Thought experiment time: say we could find a dozen Wansinks, people at the top of the academic ladder whose whole careers were littered with mistakes that invalidate their work, sitting in plain sight, their lives utterly unaffected by the extremely questionable quality of their scholarship.
Say we could find thirty.
Say we could find a hundred.
Do you want to bet that won’t happen?
When does the rain of bad apples become a problem with the tree?
Even our original dozen cases above would generate a heat haze visible from low orbit. And a similar level of misconduct in other fields would be worse. More consequential, uglier, wasting more money, killing more people.
Say the Wansink case, but in ecology. Dead whales.
Say the Wansink case, but in cancer biology. Dead people.
Say the Wansink case, but in economics. I don’t even want to think about it.

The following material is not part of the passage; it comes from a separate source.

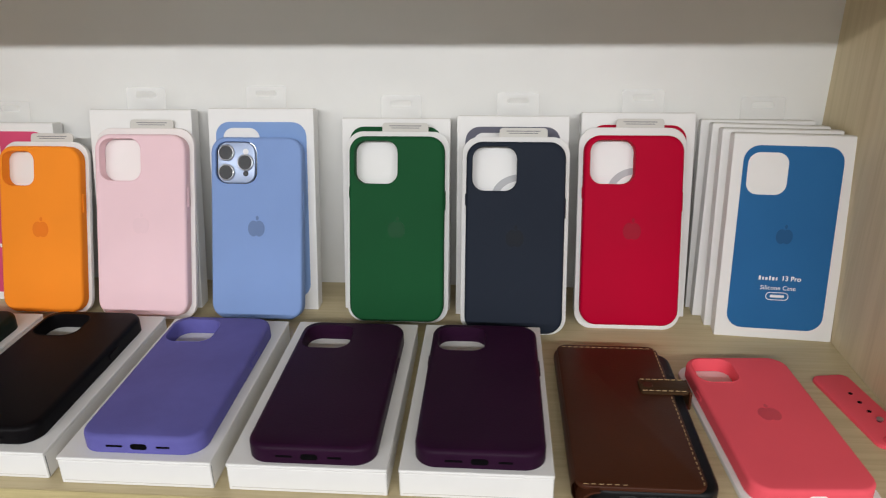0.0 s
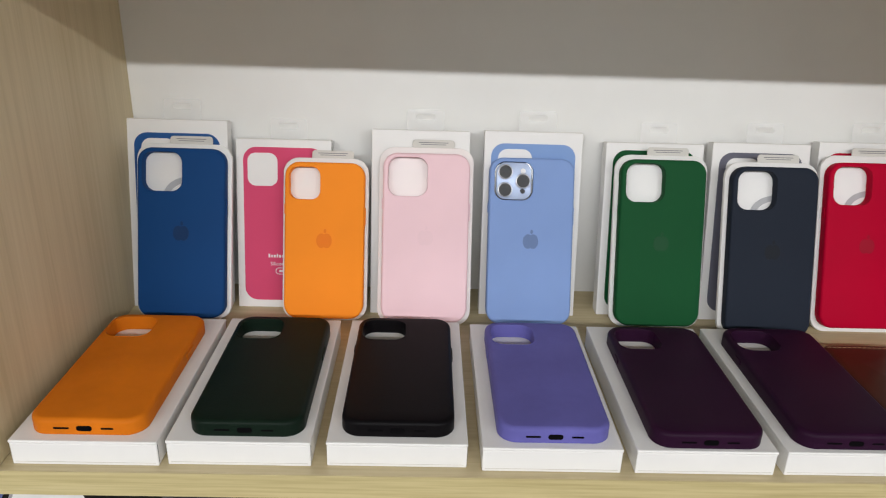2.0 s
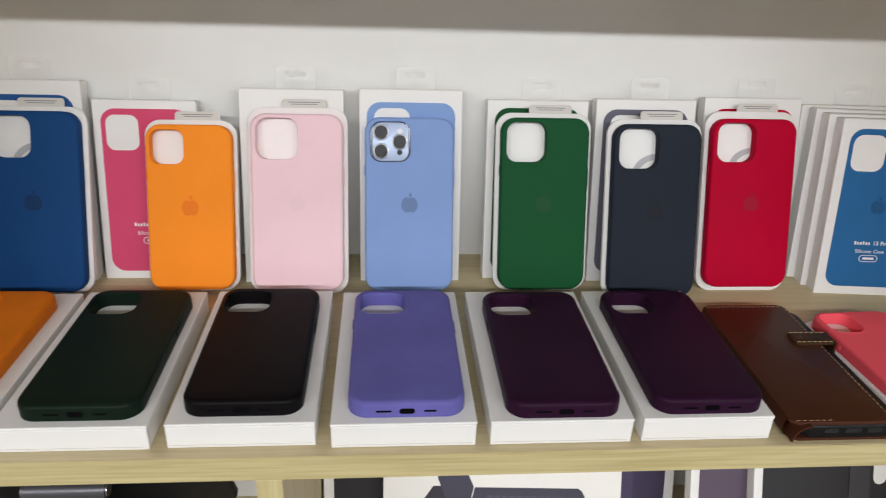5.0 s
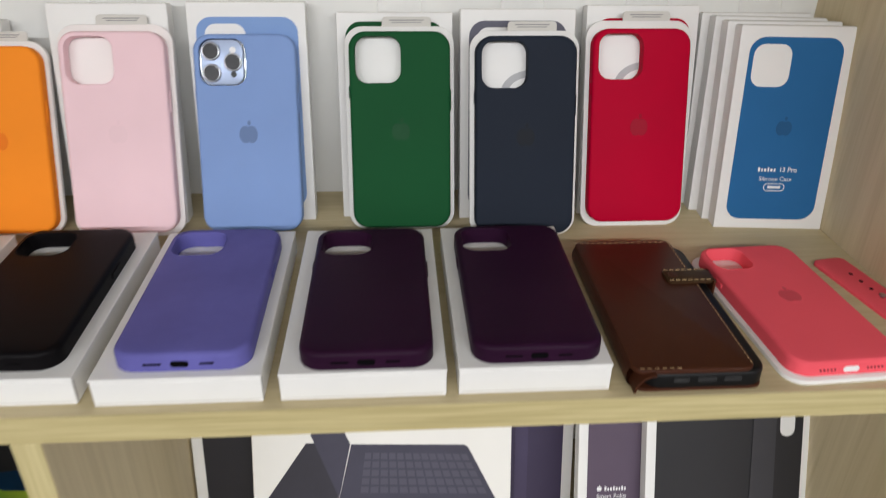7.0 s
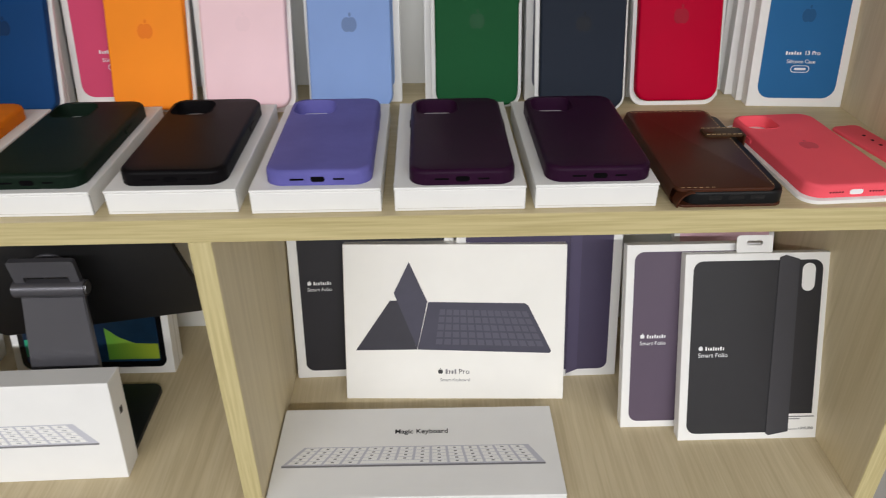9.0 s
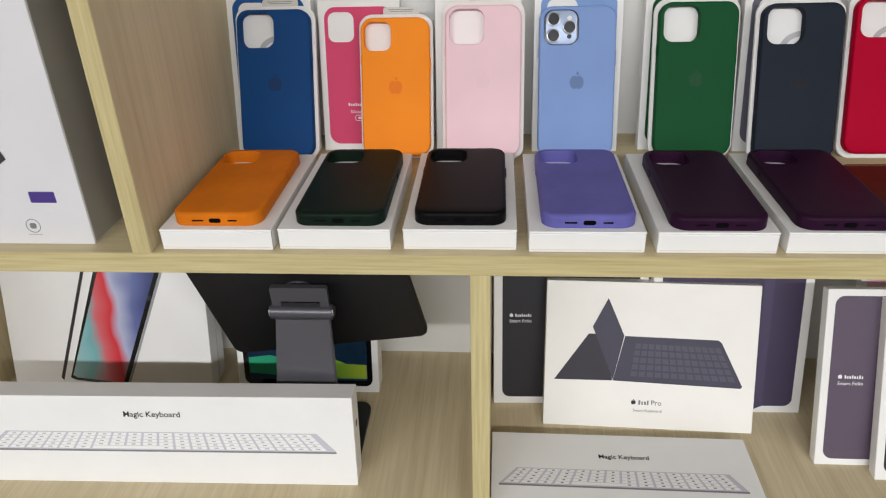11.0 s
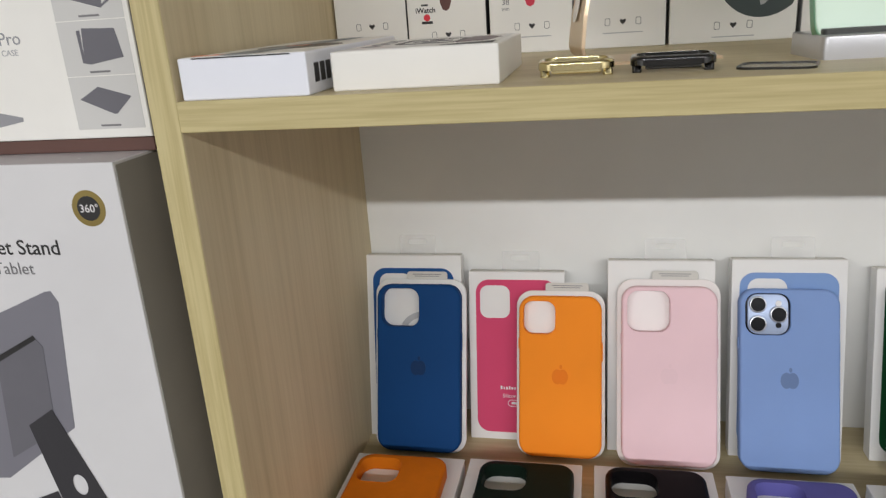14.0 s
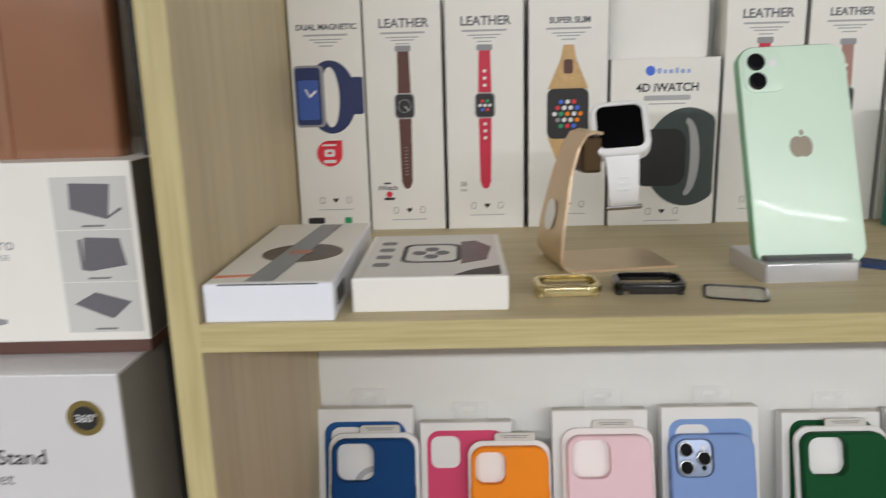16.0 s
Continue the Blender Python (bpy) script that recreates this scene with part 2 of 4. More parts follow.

These cases would explode like satchel charges across the academic landscape, carrying with them the undeniable message SOMETHING HAS GONE WRONG, something at the center of how we assess and reward science. We have built a system for establishing and building information about the world that allows not mistakes and garden-variety sloppiness to infest it, but bare naked incompetence and active dishonesty.
You can build better systems and encourage incremental reform, of course, and you should. You’ll do better at it than I will. You can change funding systems, you can address the problems with the publication process that are problematic, more common, and far more benign.

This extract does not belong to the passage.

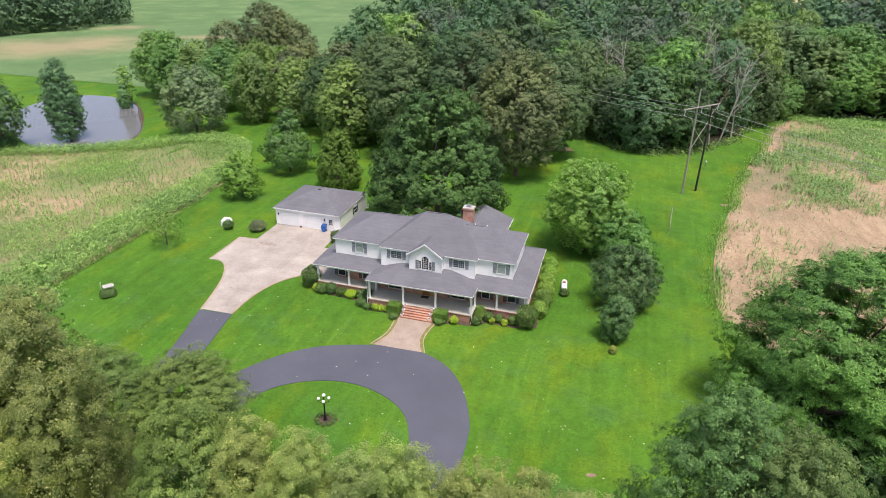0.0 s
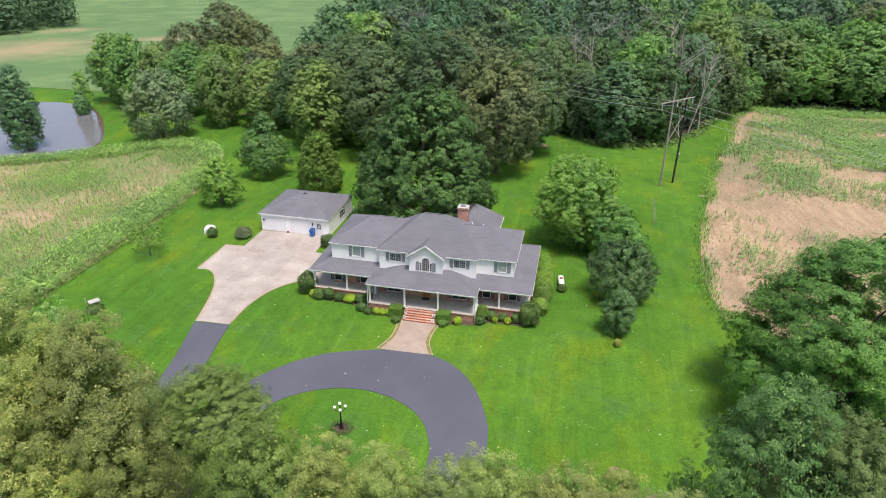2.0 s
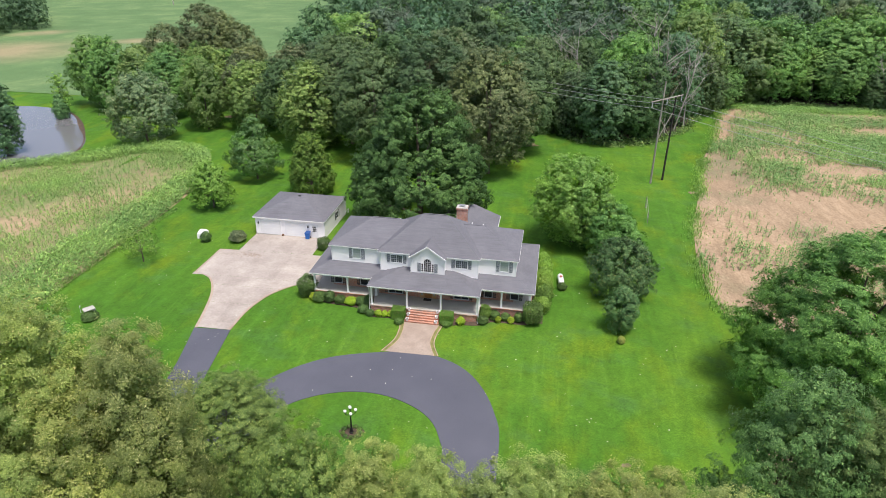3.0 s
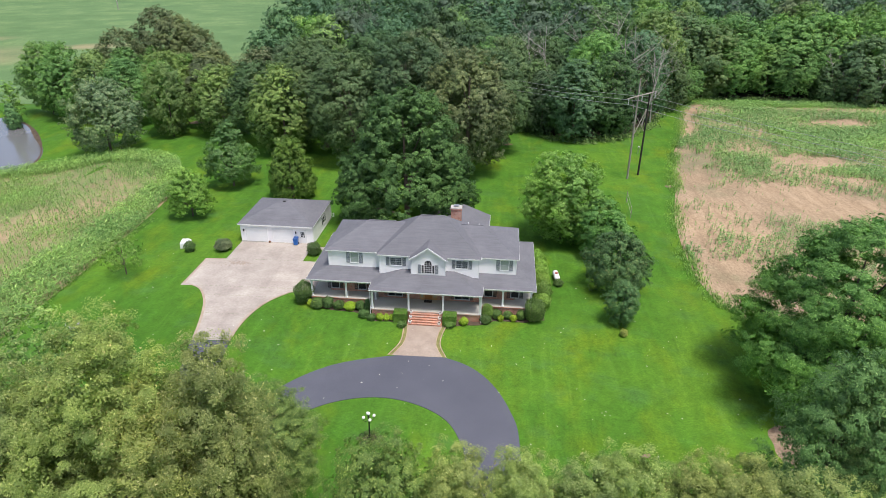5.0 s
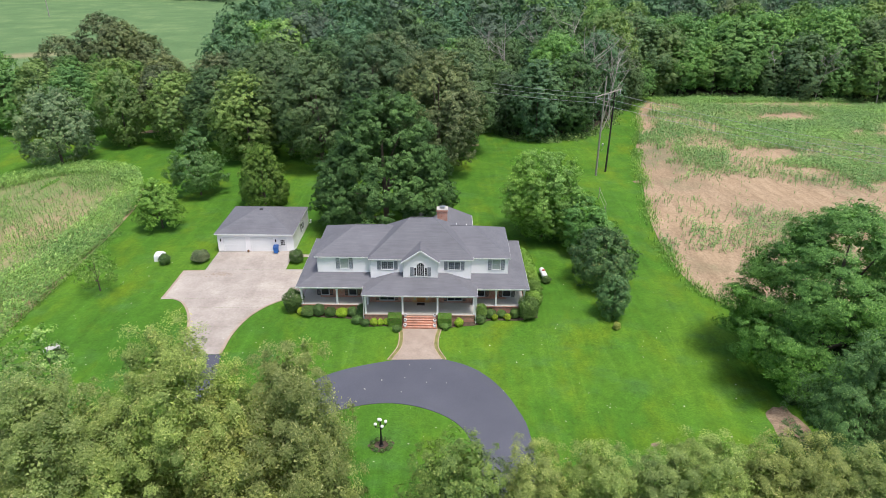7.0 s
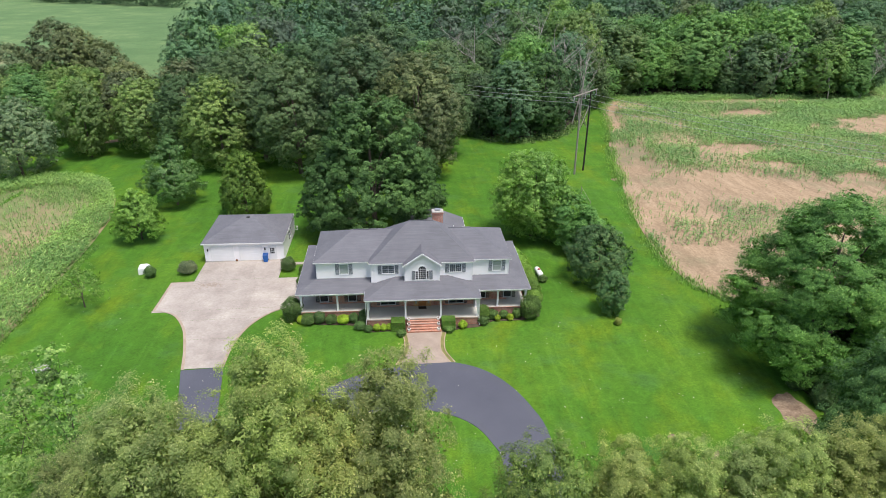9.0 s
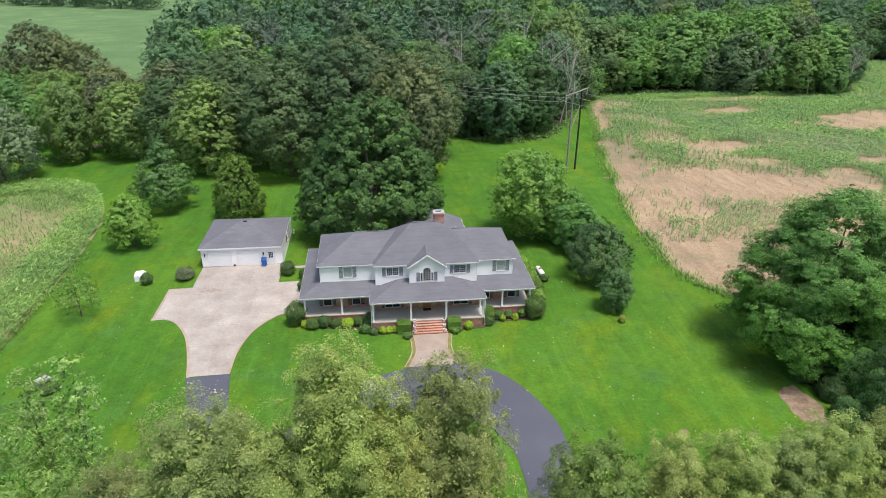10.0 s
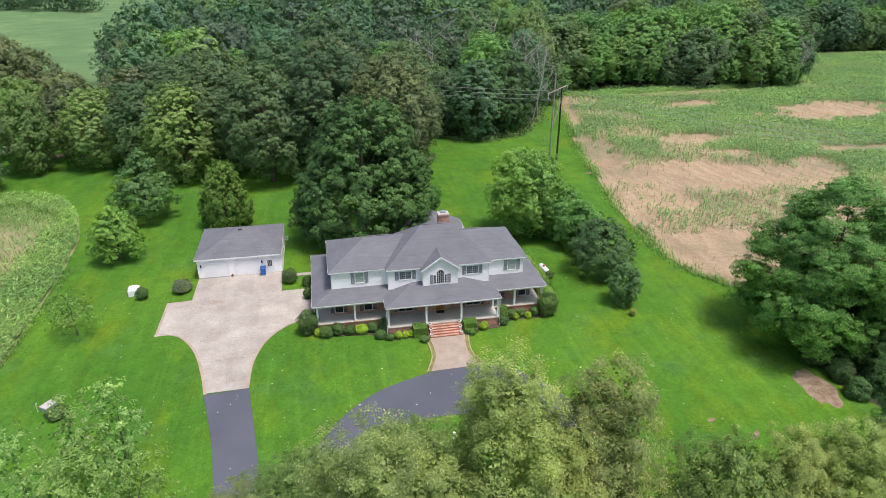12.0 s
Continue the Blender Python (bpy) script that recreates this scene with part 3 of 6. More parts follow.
for y0, y1 in ((-8.5, -3.0), (-3.0, 1.2), (1.2, 3.5)):
    for u0, u1 in ((0, 0.5), (0.5, 1)):
        court_slab(between(u0), between(u1), y0, y1)
for x0, x1 in ((-33.0, -28.6), (-28.6, -21.4), (-21.4, -14.7)):
    court_slab(lambda y, v=x0: v, lambda y, v=x1: v, 3.5, 11.3)
for x0, x1 in ((-30.0, -26.4), (-26.4, -22.6), (-22.6, -18.9)):
    court_slab(lambda y, v=x0: v, lambda y, v=x1: v, 11.3, 17.15)
court_slab(lambda y: -18.9, lambda y: -14.9, 15.2, 16.0)
for line, d in ((LEFT, 0.32), (RIGHT, -0.32)):
    strip("border", line[:, :2], line + (d, 0), 0.065, M["stained_border"], 0.1, 2, court)
strip("border", np.array([(-33.0, 3.9), (-33.0, 11.3)]), np.array([(-32.7, 3.9), (-32.7, 11.3)]), 0.065, M["stained_border"], 0.1, 2, court)
strip("border", np.array([(-33.0, 11.3), (-30.0, 11.3)]), np.array([(-33.0, 11.0), (-30.0, 11.0)]), 0.065, M["stained_border"], 0.1, 2, court)

# spalled concrete: thin pale flakes along a crack in the court
chip_rng = random.Random(17)
bm = bmesh.new()
for k in range(150):
    cx, cy = chip_rng.gauss(-27.5, 0.95), chip_rng.gauss(10.05, 0.33)
    a, half = chip_rng.uniform(0, 6.28), chip_rng.uniform(0.05, 0.17)
    top = [(cx + half * chip_rng.uniform(0.6, 1.2) * math.cos(a + q), cy + 0.6 * half * chip_rng.uniform(0.6, 1.2) * math.sin(a + q)) for q in (0.0, 1.5, 3.1, 4.6)]
    slab(bm, [(px, py, float(height(px, py)) + 0.066) for px, py in top], 0.014)
tagged(part("spalled_flakes", bm, M["walk_concrete"]), "pale flakes of spalled concrete along a crack", "rubble", kind="stuff")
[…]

But, like all of us, you are a small voice in a long hallway. You need people to look, and to care. You need OXYGEN, breathing space, interest, attention, outrage, inrage, momentum. You need eyes.
Last note: remember a while back when we were called “vindictive little bastards” and “human scum” in a Chronicle piece, by an anonymous tenured coward? I do. It was hilarious.
Although I object to being called ‘little’. I am many things, but I am NOT little.
Well, the most consequential thing our tiny-hearted friend said didn’t get enough attention. It wasn’t all the half-baked insults, and the hyperbole about how stringent criticism is just a terrible thing (we might have to agree to disagree on that one). It was this:
Basically, someone who hates us still thinks error detection is valuable. Now, I’ll take that head and shoulders over any endorsement from someone that agrees with me. You’re the worst person in the whole world, but I agree you’re doing something useful.
Thank you, anonymous little coward. I love you too.
The black flag is still up.
The black flag stays up.
[*] I do not know what finches eat, and I’m not looking it up. They don’t look trustworthy and the less I know about them, the better.
[**] No actual fun was had at any point.
[***] Well, maybe it isn’t midnight. But, considering what we’re starting to find out about the health of the general scientific enterprise, it is at least a lot later in the day than we previously thought.